I hold the leaders accountable. Cheney knows exactly what is happening…

[quote=“Hobbes”]Just a couple of quick questions, European. I actually suspect that we do not actually disagree on these, but who knows.

b You say “The fact that I brought the subject up shows that I do [care].” [/b]

Is it your position that by starting a thread or making a comment about vets first the original poster has somehow established themselves as “caring more” about vets than subsequent posters do? [/quote]

No.

[quote=“Hobbes”]]Now to jump to your defense for a bit before I conclude.

In the context of military personnel/vets voting for Bush, I can see that what you were probably trying to say was something like this:

“Soldiers/Vets, as voters, probably place greater voting-importance on military/veteran issues than does the voting population as a whole. Therefore, I am surprised that so many of them support Bush, since in my opinion his veterans policies are counter to the interests of veterans.”
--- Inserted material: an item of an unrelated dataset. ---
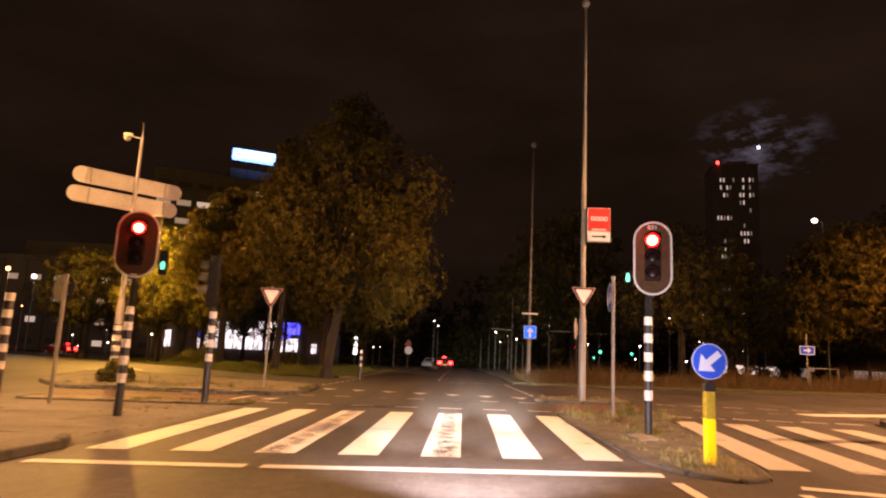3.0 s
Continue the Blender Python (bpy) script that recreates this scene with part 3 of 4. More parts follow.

If that is what you were trying to say then we are basically on the same page. We may disagree on the policies themselves (where reasonable people often disagree), but at least one of us is not trying maintain that “If you support Bush, then you must not care about Issue X.” I’m sure you would agree that this is ridiculous since for any given Issue X, the odds are that there are many Bush supporters who disagree with Bush’s position on such Issue X.
[/quote]

Basically yes to the above.

Sorry I never gave you a more detailed response. I feel I don’t have to with you explanations.

When the armchair generals on this board view their military personel as pawns in a chess game that can come and go and be replaced by another pawn, it can drive one to becoming more cynical.
One can feel that there are not many ‘reasonable people’ supporting bush…


“Political language - and with variations this is true of all political parties, from Conservatives to Anarchists - is designed to make lies sound truthful and murder respectable, and to give an appearance of solidity to pure wind.”